The next time he starts in with the mean/insensitive/degrading jokes, cut him off in mid-sentence (if possible) and just haul off and tell him firmly, "I don't want to hear it." Then excuse yourself from the room or go to another part of the house, if need be.

Hang in there.

Heymum




Edited 5/17/2005 5:37 pm ET ET by heymum
iVillage Member
Registered: 06-03-2003
Tue, 05-17-2005 - 5:46pm

This is definitely abusive behaviour.

FYI I am nearly 5' 9" and 144lbs. I get called 'skinny'. No way are you overweight. His comments are not funny.

I am guessing that as he's skinny, he feels insecure about that and is projecting this onto you. He watches in case you have a bowl of cereal? WTF?!

The porn is another giveaway to his insecurity. No way would he need all that if he could cope with a real live woman!

Rowena

iVillage Member
Registered: 02-15-2005
Wed, 05-18-2005 - 11:33am
WOW....that sounds so familar. "im joking" is my H favorite response to anything that upsets me. He is always making comments about my weight and it was always "to help me" I finally lost some of the weight i gained with my kids, but still not back to where i was before kids. but i am happy with my weight. We were actually talking about dieting last night, well he was talking i was listening.

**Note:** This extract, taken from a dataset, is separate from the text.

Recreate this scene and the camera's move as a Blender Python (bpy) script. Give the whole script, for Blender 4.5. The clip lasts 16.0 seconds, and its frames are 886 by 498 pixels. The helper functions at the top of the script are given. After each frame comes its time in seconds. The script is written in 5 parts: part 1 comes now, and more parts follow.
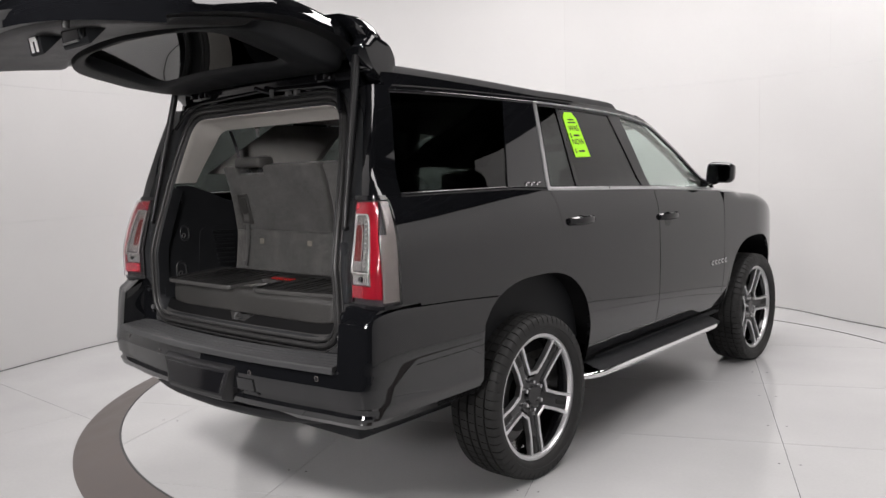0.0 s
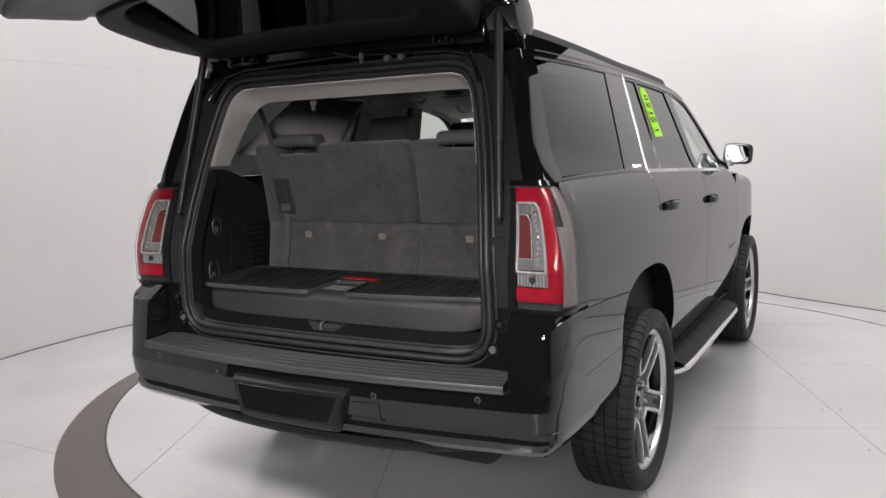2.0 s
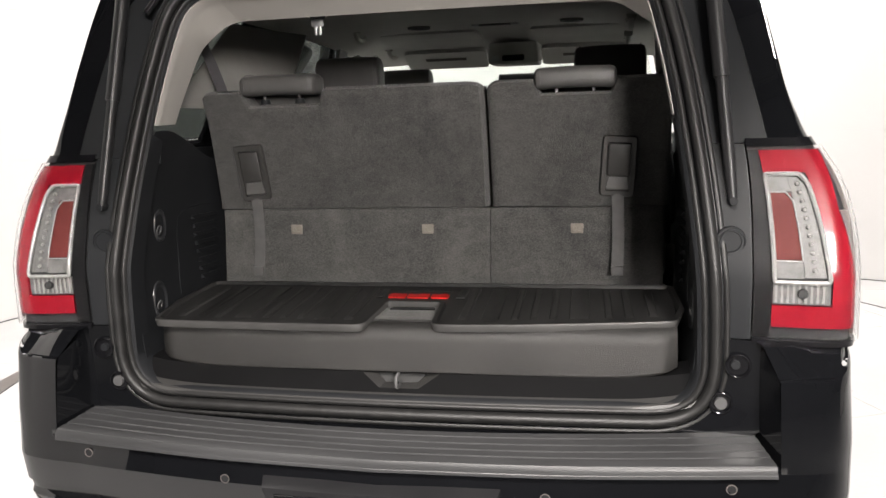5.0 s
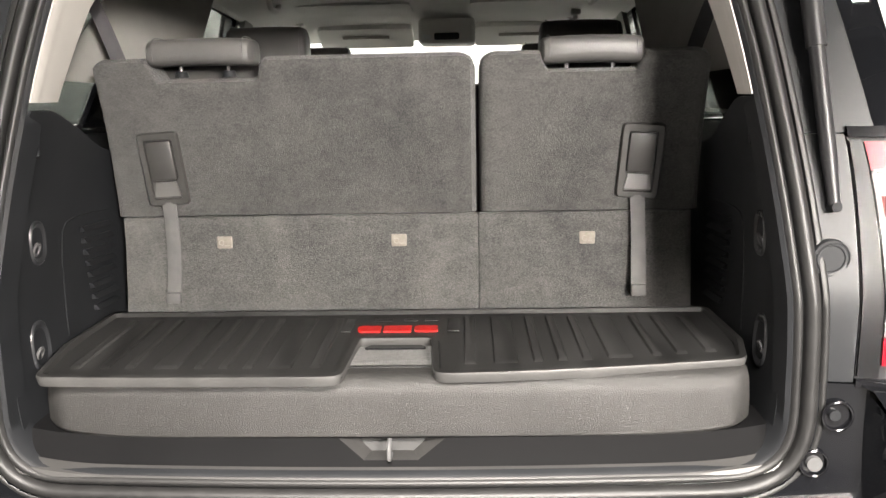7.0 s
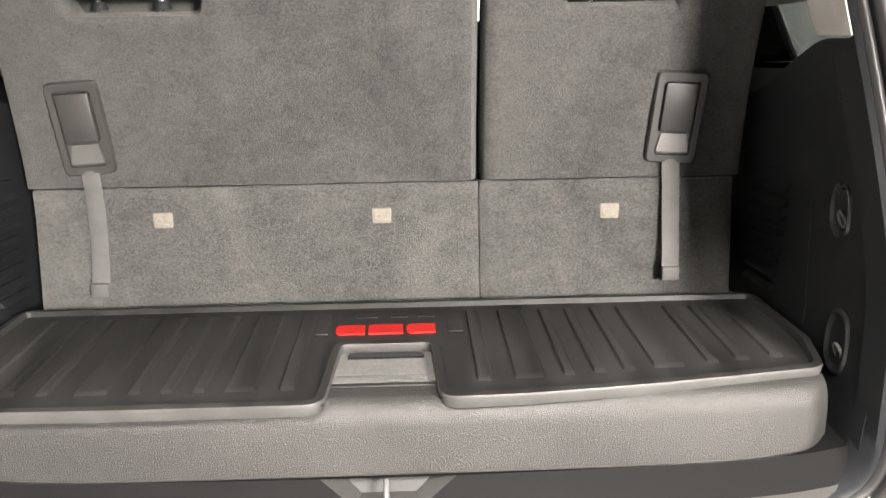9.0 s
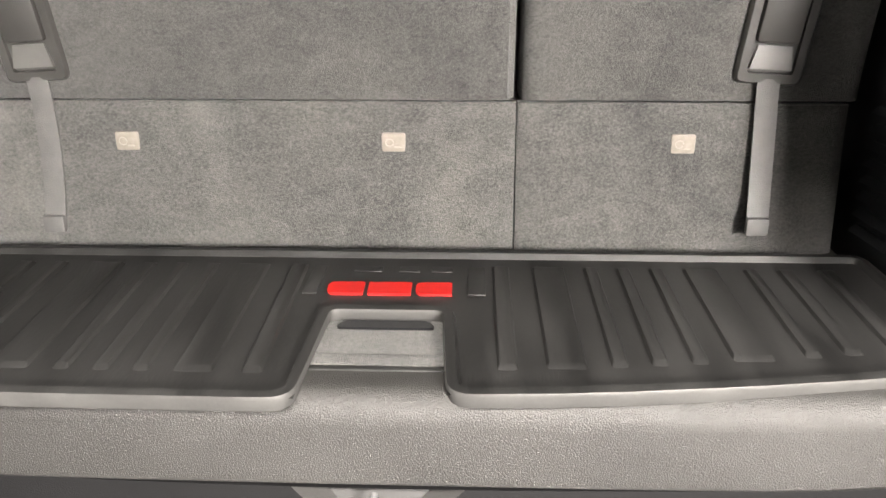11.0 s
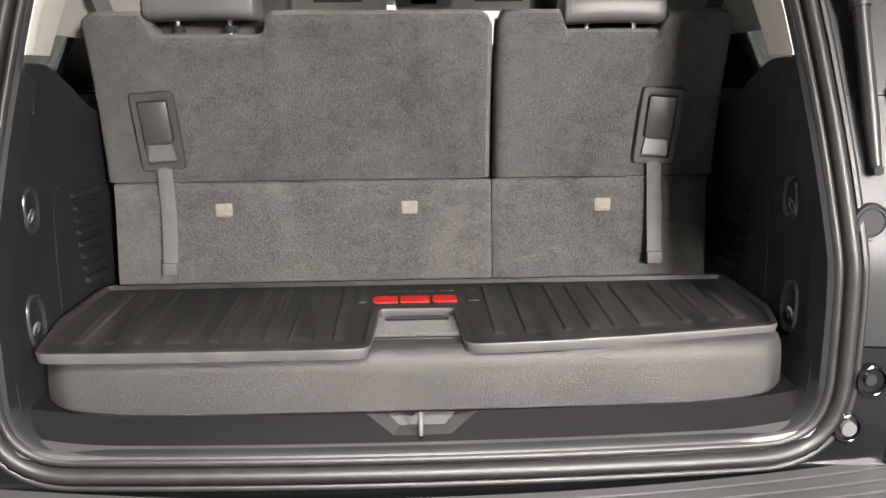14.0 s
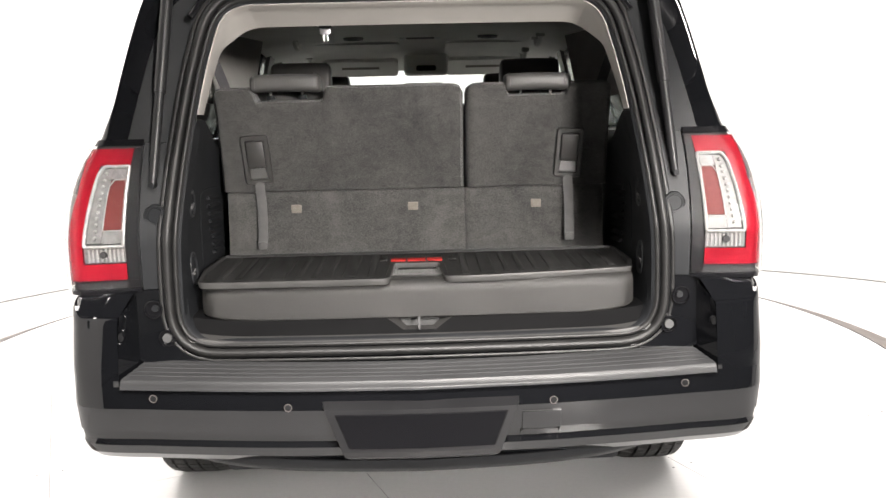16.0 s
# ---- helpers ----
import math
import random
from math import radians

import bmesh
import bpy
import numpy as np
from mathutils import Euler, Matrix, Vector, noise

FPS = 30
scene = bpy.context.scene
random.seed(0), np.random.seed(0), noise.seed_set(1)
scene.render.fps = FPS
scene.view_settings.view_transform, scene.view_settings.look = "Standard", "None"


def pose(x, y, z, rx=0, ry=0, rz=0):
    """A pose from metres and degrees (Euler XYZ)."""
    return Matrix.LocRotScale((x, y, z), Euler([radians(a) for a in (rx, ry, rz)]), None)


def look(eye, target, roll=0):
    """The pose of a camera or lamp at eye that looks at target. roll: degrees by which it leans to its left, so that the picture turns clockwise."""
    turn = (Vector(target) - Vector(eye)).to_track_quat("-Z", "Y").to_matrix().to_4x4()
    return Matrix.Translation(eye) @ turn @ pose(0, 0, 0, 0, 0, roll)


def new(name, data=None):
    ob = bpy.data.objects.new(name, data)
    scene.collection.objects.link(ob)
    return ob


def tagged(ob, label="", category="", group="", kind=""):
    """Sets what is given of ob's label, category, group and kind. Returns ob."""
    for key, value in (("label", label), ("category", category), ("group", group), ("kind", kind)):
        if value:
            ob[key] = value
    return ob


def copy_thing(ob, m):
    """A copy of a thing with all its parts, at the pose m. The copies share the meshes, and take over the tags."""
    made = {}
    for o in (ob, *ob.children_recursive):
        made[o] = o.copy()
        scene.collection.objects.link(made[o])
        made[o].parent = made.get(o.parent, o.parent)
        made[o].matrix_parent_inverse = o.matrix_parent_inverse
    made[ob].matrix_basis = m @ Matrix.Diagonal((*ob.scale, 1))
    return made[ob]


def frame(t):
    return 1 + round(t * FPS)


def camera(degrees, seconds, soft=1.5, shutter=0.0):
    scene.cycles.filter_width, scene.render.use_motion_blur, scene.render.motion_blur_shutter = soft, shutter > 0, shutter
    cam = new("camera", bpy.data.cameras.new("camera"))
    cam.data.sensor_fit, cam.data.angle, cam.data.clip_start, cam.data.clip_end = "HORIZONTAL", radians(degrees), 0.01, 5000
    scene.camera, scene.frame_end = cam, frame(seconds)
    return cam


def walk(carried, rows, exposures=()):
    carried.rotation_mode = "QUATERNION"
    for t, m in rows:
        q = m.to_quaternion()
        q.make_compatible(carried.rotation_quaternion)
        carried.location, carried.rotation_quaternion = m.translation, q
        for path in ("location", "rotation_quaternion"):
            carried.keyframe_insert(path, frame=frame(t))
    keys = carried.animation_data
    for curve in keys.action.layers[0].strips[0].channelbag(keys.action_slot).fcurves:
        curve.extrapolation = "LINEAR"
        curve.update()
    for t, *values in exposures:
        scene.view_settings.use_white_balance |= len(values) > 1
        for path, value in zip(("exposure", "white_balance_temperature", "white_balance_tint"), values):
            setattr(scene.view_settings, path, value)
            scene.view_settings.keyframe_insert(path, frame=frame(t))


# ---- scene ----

He said that "we both could loose 15-20 pounds" I said that I would like to loose some but if not I was happy with where I was at. and his remark was "your happy with it because I have quit making comments about how skinny girls look" I wanted to slap him!!! I just told him "no im happy with it because I feel good" and left it at that. He is always making remarks about everything I do, eating, cleaning, raising the kids....and its always "Im Joking" when ever i say something back to him. I have listened to him doing this for 7 years and now I am finally to the point that I will tell him that I dont like it and that its not joking, it is hurtful. Still doesnt change what he says but at least it makes me feel better. They may think they are helping but I believe, at least in my H case that its just another way to control me. Thats why I have had enough and will be leaving him soon.